On sent chez le spécialiste de la culture khmère le besoin de raconter une histoire à côté de l’histoire, de rapporter ce qui est, ce qui se vit et vibre à côté d’un patrimoine séculaire. Il faut croire que le travail de Louis Finot s’est révélé indispensable. Quatre ans après son départ, en 1933, l’École française d’Extrême-Orient s’adjoint les services d’un photographe professionnel, Jean Manikus, secondé par Nguyên Huru. Le bagage de Manikus, à son arrivée, est celui d’un opérateur de prises de vue, avant d’être directeur du service production de la Société Indochine films et cinéma à Hanoi. Lui et Nguyên Huru participeront à l’élaboration d’un fonds colossal de plusieurs dizaines de milliers de clichés. Prolongeant le travail de Finot, Manikus apparaît, dans ces années 1930, chapeauté, botté, cravaté, costumé, en élégant casse-cou, assis sur sa mallette, le regard défiant. Qui fixe des temples, des fouilles étirées sur plusieurs mètres carrés, le dégagement d’une tombe témoignant de la présence de la dynastie des Han (IIIe siècle avant Jésus-Christ), mais encore l’exercice d’estompage d’une stèle, la technique de la xylogravure dans un atelier d’estampe populaire, la fonte d’une statue de Bouddha en bronze, un cortège de tambours, de gongs, d’étendards et de parasols, d’autres cortèges de danseurs militaires, une cérémonie rendue au ciel, un pêcheur de carrelets.
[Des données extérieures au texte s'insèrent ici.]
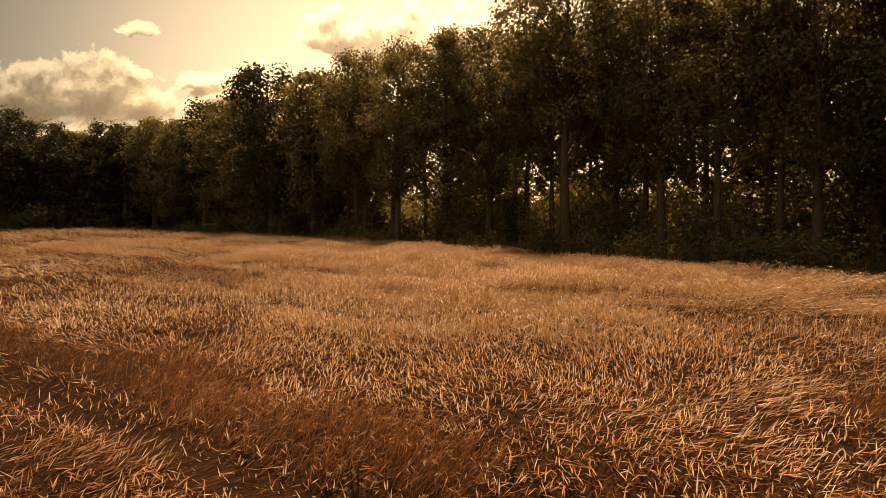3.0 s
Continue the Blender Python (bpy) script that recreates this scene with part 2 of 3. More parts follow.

Sous la pression politique, l’ EFEO quitte Hanoi en 1961 après avoir remis son patrimoine aux autorités vietnamiennes. Une copie du fonds photographique sera envoyée à Paris. Elle comporte plus de 180 000 clichés. Négatifs, diapositives, tirages argentiques… On y découvre des images relevant du folklore en carte postale, des commerçantes sur la rue, des artisans à l’ouvrage, des moines en prière, de grands mouvements de foule, des rédacteurs de sentences durant les fêtes du Têt. De vastes chantiers de rénovation encore, des bâtiments en restauration, une domination française où figurent dans l’entrelacs des échafaudages les ouvriers, plus légèrement habillés que les patrons, des images de marchés communaux, dans la simplicité rustique, avec les pyramides de riz, de légumes, les visages burinés des marchandes… Dans ces images, tantôt anonymes, tantôt signées, on sent déjà la fin d’un monde.